### WHAT THIS TASK INVOLVES:
Do not include the pictures; repeat the rest of the data exactly.

### DATASET EXCERPT:

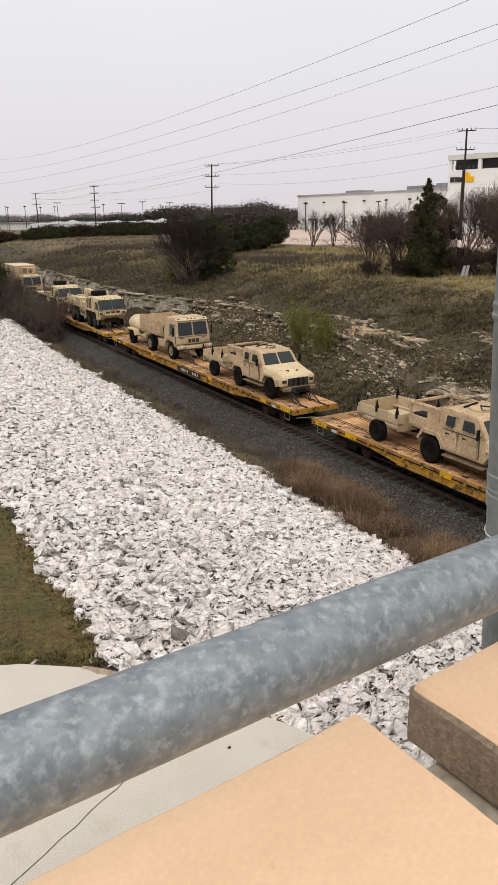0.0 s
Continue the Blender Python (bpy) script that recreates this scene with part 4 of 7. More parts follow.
def fmtv(k, at, label, body, axles, paint=tan, hub=pale_hub):
    """Cab-over medium truck; at: metres from the car's front to its front axle."""
    root = thing("medium_truck", label, "military truck", "medium cab-over trucks on the train")
    end = axles[-1] + 1.5
    bm = B()
    for s in (-1, 1):
        box(bm, s * 0.42 - 0.05, s * 0.42 + 0.05, -0.9, end, 0.72, 0.98)
    part("frame", bm, tan_dark, root)
    for y in axles:
        for s in (-1, 1):
            wheel(root, s * 0.98, y, 0.58, 0.40, hub)
    for y in axles:
        bm = B()
        tube(bm, [(-0.9, y, 0.58), (0.9, y, 0.58)], 0.1, 8)
        part("axle", bm, tan_dark, root)
    out = [(-1.02, 1.05), (-1.10, 1.15), (-1.10, 1.62), (-0.92, 2.45), (-0.80, 2.58), (0.72, 2.60), (0.92, 2.45), (1.02, 1.75), (1.02, 1.18), (0.60, 1.18), (0.38, 1.28), (-0.42, 1.28), (-0.66, 0.92), (-1.02, 0.92)]
    bm = B()
    prism(bm, out, -1.2, 1.2, 0.03)
    for v in bm.verts:
        if v.co.z > 1.9:
            v.co.x *= 1 - 0.10 * (v.co.z - 1.9) / 0.7
    cab = part("cab", bm, paint, root)
    for a, b in ((-1.04, -0.04), (0.04, 1.04)):
        bm = B()
        plank(bm, [(a, -1.10, 1.66), (b, -1.10, 1.66), (b * 0.95, -0.945, 2.38), (a * 0.95, -0.945, 2.38)], 0.02)
        for v in bm.verts:
            v.co.y -= 0.008
        part("windscreen", bm, screen, cab, "dark glass windscreen half")
    for s in (-1, 1):
        bm = B()
        x = s * 1.2
        plank(bm, [(x * 0.998, -0.74, 1.68), (x * 0.998, 0.02, 1.68), (x * 0.96, 0.02, 2.26), (x * 0.96, -0.60, 2.26)][::-s], 0.02)
        for v in bm.verts:
            v.co.x += s * 0.008
        part("side_window", bm, screen, cab, "dark side window")
        bm = B()
        plank(bm, [(x, -0.92, 1.18), (x, 0.28, 1.30), (x, 0.28, 1.58), (x, -0.92, 1.58)][::-s], 0.012)
        for v in bm.verts:
            v.co.x += s * 0.010
        part("door", bm, paint, cab)
        bm = B()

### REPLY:
0.0 s
Continue the Blender Python (bpy) script that recreates this scene with part 4 of 7. More parts follow.
def fmtv(k, at, label, body, axles, paint=tan, hub=pale_hub):
    """Cab-over medium truck; at: metres from the car's front to its front axle."""
    root = thing("medium_truck", label, "military truck", "medium cab-over trucks on the train")
    end = axles[-1] + 1.5
    bm = B()
    for s in (-1, 1):
        box(bm, s * 0.42 - 0.05, s * 0.42 + 0.05, -0.9, end, 0.72, 0.98)
    part("frame", bm, tan_dark, root)
    for y in axles:
        for s in (-1, 1):
            wheel(root, s * 0.98, y, 0.58, 0.40, hub)
    for y in axles:
        bm = B()
        tube(bm, [(-0.9, y, 0.58), (0.9, y, 0.58)], 0.1, 8)
        part("axle", bm, tan_dark, root)
    out = [(-1.02, 1.05), (-1.10, 1.15), (-1.10, 1.62), (-0.92, 2.45), (-0.80, 2.58), (0.72, 2.60), (0.92, 2.45), (1.02, 1.75), (1.02, 1.18), (0.60, 1.18), (0.38, 1.28), (-0.42, 1.28), (-0.66, 0.92), (-1.02, 0.92)]
    bm = B()
    prism(bm, out, -1.2, 1.2, 0.03)
    for v in bm.verts:
        if v.co.z > 1.9:
            v.co.x *= 1 - 0.10 * (v.co.z - 1.9) / 0.7
    cab = part("cab", bm, paint, root)
    for a, b in ((-1.04, -0.04), (0.04, 1.04)):
        bm = B()
        plank(bm, [(a, -1.10, 1.66), (b, -1.10, 1.66), (b * 0.95, -0.945, 2.38), (a * 0.95, -0.945, 2.38)], 0.02)
        for v in bm.verts:
            v.co.y -= 0.008
        part("windscreen", bm, screen, cab, "dark glass windscreen half")
    for s in (-1, 1):
        bm = B()
        x = s * 1.2
        plank(bm, [(x * 0.998, -0.74, 1.68), (x * 0.998, 0.02, 1.68), (x * 0.96, 0.02, 2.26), (x * 0.96, -0.60, 2.26)][::-s], 0.02)
        for v in bm.verts:
            v.co.x += s * 0.008
        part("side_window", bm, screen, cab, "dark side window")
        bm = B()
        plank(bm, [(x, -0.92, 1.18), (x, 0.28, 1.30), (x, 0.28, 1.58), (x, -0.92, 1.58)][::-s], 0.012)
        for v in bm.verts:
            v.co.x += s * 0.010
        part("door", bm, paint, cab)
        bm = B()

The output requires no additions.